É tudo sobre ela

O despertador toca e eu acordo às 5h30 da manhã. Porque eu prometi que nesse ano eu me dedico à academia. Como uma banana e vou para o treino. Faço tudo com a sobrancelha meio franzida, como de costume. Tomo um banho. Checo os e-mails, nada de novo. Ligo para cobrar uma encomenda na gráfica, que não responde os e-mails. Amanhã fica pronto e eu posso passar buscar. Me arrumo. Dou um beijo na testa da minha filha e vou sentido escritório. Remexo na bolsa atrás do álcool em gel e encontro uma cortesia do cinema. Preciso marcar de ir ao cinema com o namorado. Entre Rivotrils para angústias, Vonaus para enjoos (que quase sempre é a angústia fantasiada de enjoo) e Neosaldinas para dores de cabeça por falta dos óculos. Preciso usar mais meus óculos. Acho o álcool em gel. Entro no meu Instagram e percebo a falta de mensagens dos meus amigos. Aqueles que já não me cabem mais. Me olho no espelho e aumento o volume do Podcast, que fala sobre a memória dos mortos no Holocausto. Lembro que fui no Museu do Holocausto na semana passada e eles não citam a Síria nem a Palestina no memorial de genocídios pós século XX. Fico brava e envio um e-mail ao Museu perguntando se existe problema com o povo árabe ou é só sionismo exacerbado. Pego minha primeira xícara de café do dia. A xícara linda, que eu comprei na Tok&Stock, na promoção. Me faz lembrar que ir na Tok me deixa meio depressiva e me remete à minha época pós-parto, onde imaginei que a vida seria florida e eu montaria minha própria casa, tipo brincadeira de criança. Com jogo de panela e tapete pro banheiro. Penso que a vida nos surpreende e agora, tenho a esperança de um recomeço e uma cozinha com panelas vermelhas. 

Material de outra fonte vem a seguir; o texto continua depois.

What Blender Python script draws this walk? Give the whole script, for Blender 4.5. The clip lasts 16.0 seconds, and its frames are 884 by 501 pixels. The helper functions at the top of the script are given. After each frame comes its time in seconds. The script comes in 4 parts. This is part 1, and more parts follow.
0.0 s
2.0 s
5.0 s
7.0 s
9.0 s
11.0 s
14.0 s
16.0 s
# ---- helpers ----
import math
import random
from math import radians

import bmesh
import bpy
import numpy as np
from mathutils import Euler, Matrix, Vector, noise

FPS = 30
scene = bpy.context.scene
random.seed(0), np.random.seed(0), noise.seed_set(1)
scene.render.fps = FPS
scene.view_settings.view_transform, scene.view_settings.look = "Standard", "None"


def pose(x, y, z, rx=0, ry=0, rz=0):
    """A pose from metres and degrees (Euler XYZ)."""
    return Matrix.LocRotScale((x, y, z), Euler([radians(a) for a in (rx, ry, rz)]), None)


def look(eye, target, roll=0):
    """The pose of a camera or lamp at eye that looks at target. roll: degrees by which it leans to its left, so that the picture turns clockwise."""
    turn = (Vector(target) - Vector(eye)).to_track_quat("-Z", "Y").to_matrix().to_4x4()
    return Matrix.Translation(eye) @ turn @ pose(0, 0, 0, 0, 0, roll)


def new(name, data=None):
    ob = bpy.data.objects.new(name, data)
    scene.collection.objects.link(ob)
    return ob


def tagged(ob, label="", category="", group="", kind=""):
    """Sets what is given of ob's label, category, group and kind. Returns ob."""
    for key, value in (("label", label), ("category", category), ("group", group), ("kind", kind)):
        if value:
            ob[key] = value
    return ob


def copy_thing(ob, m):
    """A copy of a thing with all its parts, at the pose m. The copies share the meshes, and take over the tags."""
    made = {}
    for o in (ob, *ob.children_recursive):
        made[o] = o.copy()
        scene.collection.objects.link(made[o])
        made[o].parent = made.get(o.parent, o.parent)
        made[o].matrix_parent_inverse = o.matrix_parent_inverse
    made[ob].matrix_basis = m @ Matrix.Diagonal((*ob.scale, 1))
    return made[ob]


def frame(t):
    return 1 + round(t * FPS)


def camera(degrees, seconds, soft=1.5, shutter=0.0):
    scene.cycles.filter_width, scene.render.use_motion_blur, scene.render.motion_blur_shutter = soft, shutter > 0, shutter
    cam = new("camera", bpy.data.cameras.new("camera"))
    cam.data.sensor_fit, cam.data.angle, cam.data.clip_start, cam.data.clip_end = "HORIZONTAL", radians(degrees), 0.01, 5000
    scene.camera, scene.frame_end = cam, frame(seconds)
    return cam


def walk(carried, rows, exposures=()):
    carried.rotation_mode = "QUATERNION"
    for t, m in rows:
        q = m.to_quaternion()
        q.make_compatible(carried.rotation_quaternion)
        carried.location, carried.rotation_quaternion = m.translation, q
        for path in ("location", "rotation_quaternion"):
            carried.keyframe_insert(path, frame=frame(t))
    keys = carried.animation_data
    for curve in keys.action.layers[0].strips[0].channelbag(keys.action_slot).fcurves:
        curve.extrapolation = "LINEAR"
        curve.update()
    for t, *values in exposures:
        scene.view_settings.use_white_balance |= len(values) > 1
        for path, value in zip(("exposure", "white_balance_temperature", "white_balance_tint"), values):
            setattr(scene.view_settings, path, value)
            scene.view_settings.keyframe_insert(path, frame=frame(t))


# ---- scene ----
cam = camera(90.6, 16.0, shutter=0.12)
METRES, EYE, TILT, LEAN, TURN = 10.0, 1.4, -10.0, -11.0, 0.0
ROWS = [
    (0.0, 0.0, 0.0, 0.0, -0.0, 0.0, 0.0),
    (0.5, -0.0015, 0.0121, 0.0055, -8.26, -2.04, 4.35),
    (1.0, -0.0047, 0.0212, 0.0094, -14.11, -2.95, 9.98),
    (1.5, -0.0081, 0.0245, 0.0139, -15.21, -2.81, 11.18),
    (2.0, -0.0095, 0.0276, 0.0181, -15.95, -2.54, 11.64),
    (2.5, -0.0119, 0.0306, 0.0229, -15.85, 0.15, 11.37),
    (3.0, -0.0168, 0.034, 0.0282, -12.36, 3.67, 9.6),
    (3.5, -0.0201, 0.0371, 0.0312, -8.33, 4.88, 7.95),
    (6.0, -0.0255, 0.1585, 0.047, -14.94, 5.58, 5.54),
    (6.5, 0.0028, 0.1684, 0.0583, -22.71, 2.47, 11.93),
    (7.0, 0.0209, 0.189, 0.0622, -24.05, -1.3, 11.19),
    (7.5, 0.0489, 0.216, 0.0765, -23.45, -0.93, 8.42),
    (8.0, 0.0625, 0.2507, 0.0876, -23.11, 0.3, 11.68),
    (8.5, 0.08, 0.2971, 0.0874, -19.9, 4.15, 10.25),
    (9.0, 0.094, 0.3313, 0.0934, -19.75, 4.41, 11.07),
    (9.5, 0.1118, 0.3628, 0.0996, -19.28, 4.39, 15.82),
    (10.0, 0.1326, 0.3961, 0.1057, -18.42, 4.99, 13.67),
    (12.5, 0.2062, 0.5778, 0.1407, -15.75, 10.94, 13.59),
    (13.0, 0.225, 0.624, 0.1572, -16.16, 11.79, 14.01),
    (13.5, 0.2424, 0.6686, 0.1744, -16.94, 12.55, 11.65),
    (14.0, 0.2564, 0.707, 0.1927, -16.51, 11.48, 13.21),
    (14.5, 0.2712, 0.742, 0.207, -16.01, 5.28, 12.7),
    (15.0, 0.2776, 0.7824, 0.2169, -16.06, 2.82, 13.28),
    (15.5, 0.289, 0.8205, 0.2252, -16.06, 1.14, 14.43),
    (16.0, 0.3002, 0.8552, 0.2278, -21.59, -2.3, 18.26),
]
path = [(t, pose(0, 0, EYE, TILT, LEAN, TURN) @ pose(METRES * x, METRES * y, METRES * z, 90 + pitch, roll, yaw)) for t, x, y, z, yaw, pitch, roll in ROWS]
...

Sento na minha mesa e escrevo o começo de um artigo que eu vou submeter no mês que vem. Mais uma xícara de café. Preciso tomar menos café e olhar menos para essa xícara. Saio para almoçar. Coloco no prato coisa com pouco carb. Subi de nível, penso. Ainda não sei quem quero ser, mas, com certeza, alguém que consegue comer salada, dormir sozinha, usar chapéu estilo Panamá e postar a primeira selfie que tirar. Penso que prometi enviar um texto até as 18h00 para um amigo que trabalha em um jornal e adora os meus escritos. Ou, que preciso juntar todas as crônicas escritas na vida para publicar meu primeiro livro. 

Volto para o escritório. Penso muito em Kinder Bueno e nos filmes da minha lista para riscar. Posto um boomerang com a tal da xícara de café no Instagram e fico atenta a quem está me curtindo por lá. No final das contas, é tudo sobre a xícara de café comprada na Tok, em promoção, que me remete ao primeiro risoto feito na casa nova. 

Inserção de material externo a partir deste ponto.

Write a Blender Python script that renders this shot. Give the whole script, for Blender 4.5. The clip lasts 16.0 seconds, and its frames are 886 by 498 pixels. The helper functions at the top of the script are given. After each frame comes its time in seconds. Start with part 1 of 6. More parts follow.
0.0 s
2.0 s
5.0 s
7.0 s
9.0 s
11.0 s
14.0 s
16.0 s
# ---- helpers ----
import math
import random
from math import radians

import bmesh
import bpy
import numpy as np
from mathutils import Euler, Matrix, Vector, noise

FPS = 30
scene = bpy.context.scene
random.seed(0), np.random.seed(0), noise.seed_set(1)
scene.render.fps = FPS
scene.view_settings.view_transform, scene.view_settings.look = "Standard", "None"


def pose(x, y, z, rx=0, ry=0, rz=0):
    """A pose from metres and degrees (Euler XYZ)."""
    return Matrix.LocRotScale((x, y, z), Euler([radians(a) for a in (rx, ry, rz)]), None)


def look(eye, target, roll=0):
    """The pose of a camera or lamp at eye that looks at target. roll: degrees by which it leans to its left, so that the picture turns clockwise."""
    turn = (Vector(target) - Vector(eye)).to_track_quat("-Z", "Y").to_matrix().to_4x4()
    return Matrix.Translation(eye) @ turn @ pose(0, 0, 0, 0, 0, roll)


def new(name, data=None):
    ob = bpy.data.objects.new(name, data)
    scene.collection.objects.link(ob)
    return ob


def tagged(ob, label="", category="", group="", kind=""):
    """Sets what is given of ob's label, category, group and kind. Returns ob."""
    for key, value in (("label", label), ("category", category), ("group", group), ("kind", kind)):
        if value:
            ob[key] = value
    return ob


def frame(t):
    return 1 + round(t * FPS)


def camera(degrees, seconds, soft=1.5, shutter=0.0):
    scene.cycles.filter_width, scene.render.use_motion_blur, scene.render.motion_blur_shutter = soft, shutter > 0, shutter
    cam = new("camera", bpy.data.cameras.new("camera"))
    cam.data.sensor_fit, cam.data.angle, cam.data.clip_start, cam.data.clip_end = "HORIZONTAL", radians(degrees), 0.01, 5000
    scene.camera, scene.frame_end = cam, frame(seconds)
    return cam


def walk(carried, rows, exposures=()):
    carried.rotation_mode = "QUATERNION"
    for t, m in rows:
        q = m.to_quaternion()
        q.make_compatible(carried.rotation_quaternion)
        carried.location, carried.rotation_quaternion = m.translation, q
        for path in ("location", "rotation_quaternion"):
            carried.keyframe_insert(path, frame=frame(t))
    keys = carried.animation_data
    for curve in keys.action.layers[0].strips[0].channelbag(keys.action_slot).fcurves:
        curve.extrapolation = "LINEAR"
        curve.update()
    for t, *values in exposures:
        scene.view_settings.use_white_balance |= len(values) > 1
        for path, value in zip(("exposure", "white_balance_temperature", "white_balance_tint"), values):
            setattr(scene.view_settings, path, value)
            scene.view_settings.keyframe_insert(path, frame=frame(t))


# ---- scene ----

Termino de analisar uma interceptação telefônica longa e entro no carro sentido casa. O aleatório escolheu aquela música do Jay-Z com o Justin Timberlake, que eu amo e sei cantar inteira. Abro a janela e vou sentindo o vento no rosto, cantando. Pensando no risoto, no treino, nas crônicas, no Kinder Bueno e na caneca de café.